Brandon Truitt for greater good of WCU

Story originally published Nov. 28, 2016. 

“Anything I do at Western is for Western.”

Brandon Truitt is a senior communication and political science double major at Western Carolina.

Truitt’s most recent honor was to be chosen as the commencement speaker for graduation in December.

“I think that’s one of the highest honors I could receive as a graduating senior,” said Truitt. The commencement speaker was chosen by university representatives who are professors, Provost office representatives, and honors college representatives.  Graduating seniors had the opportunity to apply to be the speaker and the choices were narrowed down to three candidates.

Leading up to Truitt’s recent accomplishment, you could say he has been an involved student.

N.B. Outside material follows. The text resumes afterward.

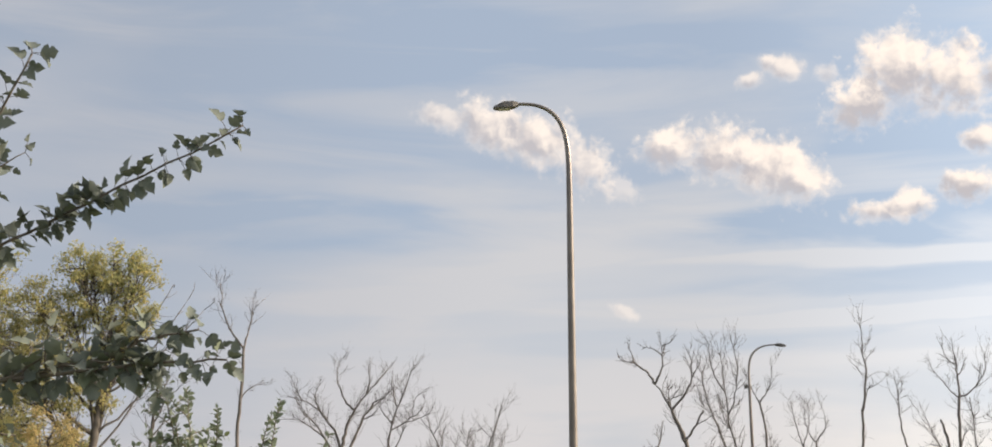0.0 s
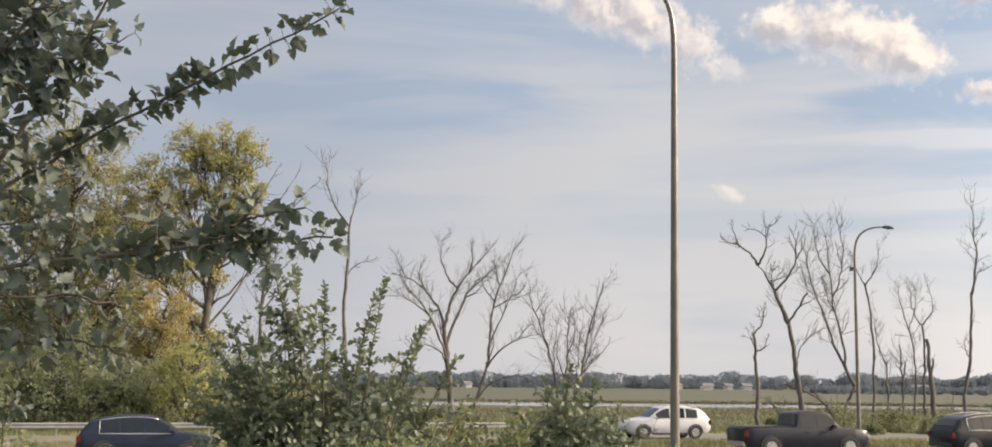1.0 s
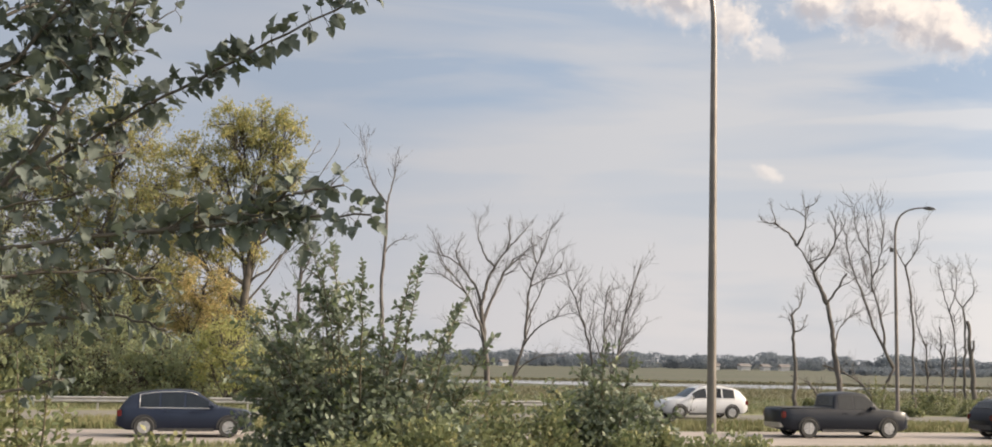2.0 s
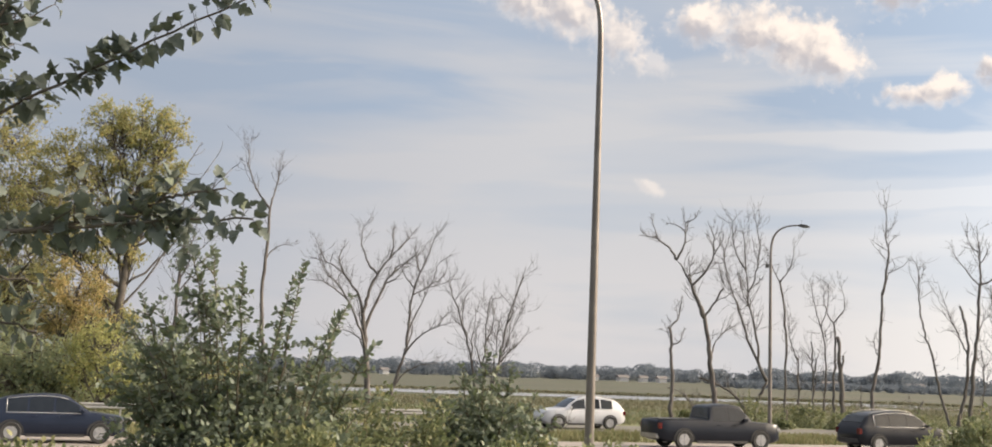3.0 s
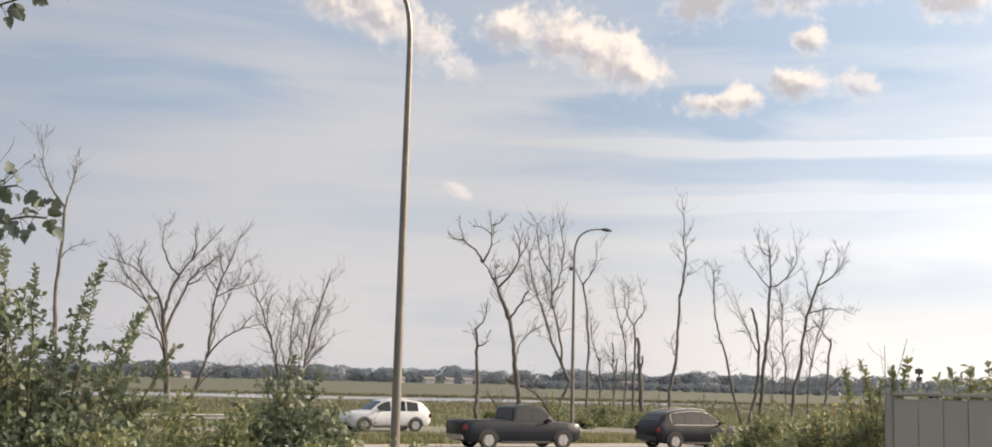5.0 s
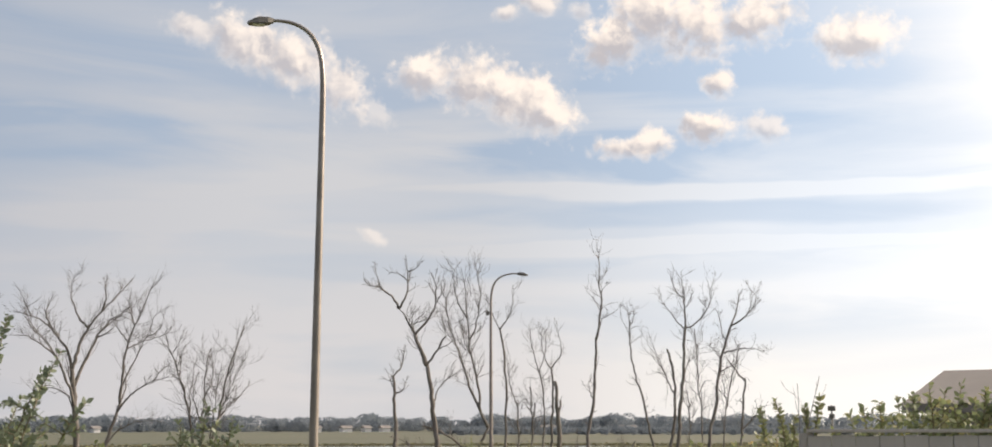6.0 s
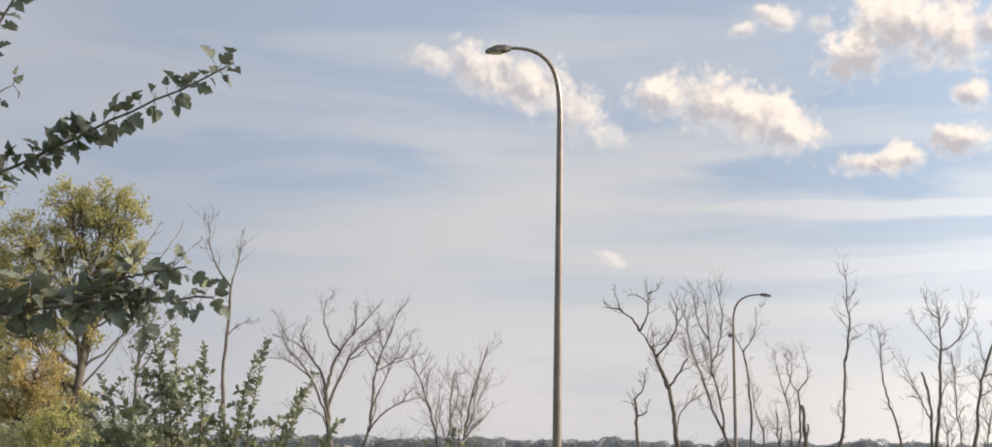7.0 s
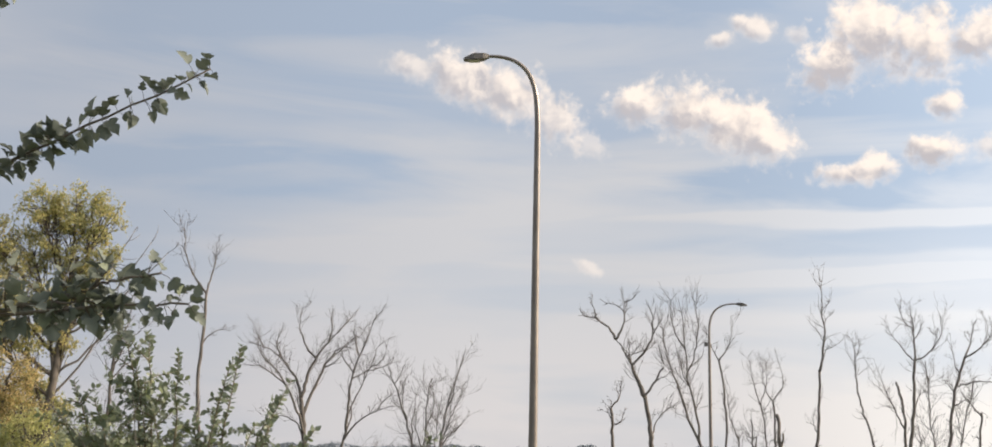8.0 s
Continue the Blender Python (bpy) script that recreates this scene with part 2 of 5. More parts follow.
TRIM_BLACK = material("black_plastic", (0.025, 0.025, 0.027), (0.04, 0.04, 0.042), 6.0, 0.6)
RED_LENS = material("red_lens", (0.07, 0.008, 0.010), (0.10, 0.010, 0.012), 6.0, 0.2, 0.0, 0.0)
CLEAR_LENS = material("headlight_lens", (0.30, 0.30, 0.31), (0.40, 0.40, 0.40), 6.0, 0.15, 0.0, 0.0)
PAINT_DARK = material("dark_blue_paint", (0.012, 0.017, 0.034), (0.017, 0.023, 0.042), 1.0, 0.3, 0.0, 0.0, coat=0.05, gloss=0.22)
PAINT_BLACK = material("black_paint", (0.007, 0.009, 0.015), (0.011, 0.013, 0.020), 1.0, 0.3, 0.0, 0.0, coat=0.05, gloss=0.22)
PAINT_GREY = material("charcoal_paint", (0.010, 0.013, 0.021), (0.015, 0.018, 0.027), 1.0, 0.32, 0.0, 0.0, coat=0.05, gloss=0.22)
PAINT_WHITE = material("white_paint", (0.42, 0.43, 0.46), (0.50, 0.51, 0.54), 1.0, 0.3, 0.0, 0.0, coat=0.5)
HOUSE_WALL = material("pale_siding", (0.58, 0.58, 0.58), (0.68, 0.68, 0.68), 0.3, 0.8)
HOUSE_ROOF = material("roof_shingle", (0.12, 0.11, 0.11), (0.18, 0.165, 0.16), 0.4, 0.9)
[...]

“I was thinking the other day, ‘how the hell did I get here?’”

During Truitt’s sophomore year, he came across Pi Kappa Phi.
“Those guys accepted me right out of the gate for who I really was,” said Truitt. “I think going through Pi Kappa Phi’s new member process really showed me that I can multitask and that I can be more successful than I ever thought here at Western.”

“He took initiative and always set a good example for the chapter from the very start,” said Will Walker, a brother of Pi Kappa Phi.  “He can always see things with a different perspective and open people’s eyes to something they may not have seen before.”

While being a brother of Pi Kappa Phi, Truitt has served as head of recruitment and head of new member education. “It lit a spark within me to keep doing more,” said Truitt.

And so he did.

Truitt on set at Fox 5 Atlanta. Photo provided by Brandon Truitt.

Truitt on set at Fox 5 Atlanta. Photo provided by Brandon Truitt.

Truitt studies communication with a concentration in broadcasting. During his time here, he landed two internships – summer 2015 and 2016 – with WYFF News 4 in Greenville and Fox 5 Atlanta. In summer 2015, Truitt covered the confederate flag issue in Columbia sparked by the Charleston church shooting during his WYFF News 4 Greenville internship.

Truitt serves as a Chancellor’s ambassador to provide hospitality to guests at the Chancellor’s residence. This service is not only important to those guests, but also important to David Belcher. “We also work events for student academic awards, Board of Trustees dinners, and scholarship based fundraisers,” said Truitt.

One of Truitt’s main objectives at Western is to recruit students through several programs. “It has all been about giving back to this school.”

He served as an orientation counselor during his sophomore and junior year, 2013 and 2014. “When I started as an orientation counselor, I just wanted to make people find the school attractive and be on their top list for colleges,” said Truitt.

Pride of the Mountains has played a big role in Truitt’s life, whether it was the support system of the musicians and directors or the opportunities for recruitment. Truitt served as alto saxophone section leader his sophomore year, and this year will be his third year as drum major.

Truitt conducting the Pride of the Mountains marching band during a Catamount game day. Photo provided by Brandon Truitt.

Truitt conducting the Pride of the Mountains marching band during a Catamount game day. Photo provided by Brandon Truitt.

The Pride of the Mountains visited Florida Nov. 13-16 to perform at the Florida Marching Band Championships where thousands of students and parents watched this year’s production, “Whee See You”. With the NC promise legislation that just passed, this could be huge for WCU and the school of music.

“Recruitment wise, Florida was an incredible thing. I think we will see benefits from it,” said Truitt. “The students in the program are absolutely incredible, and Florida was a family effort. It’s the comradery that pulls off a product like that.”

When Truitt graduates in December, he will be ending his chapter with Pride of the Mountains.

“What I do hope I’ve done is inspire future leaders of the program to work hard and work tirelessly to have experiences like Florida,” said Truitt.

Truitt will start his career in less than a month as an alumnus of WCU. “I can graduate here knowing without a doubt that I was meant to be here.”

Truitt has served the WCU community for four years with nothing else left to finish. “The last thing for me to do is to just enjoy it – the campus, however smoke-filled it may be, and the people because that’s what I’ll miss the most,” said Truitt. “It’s not just about what you learn in classes, but every thing else you learn just through life in these four years.”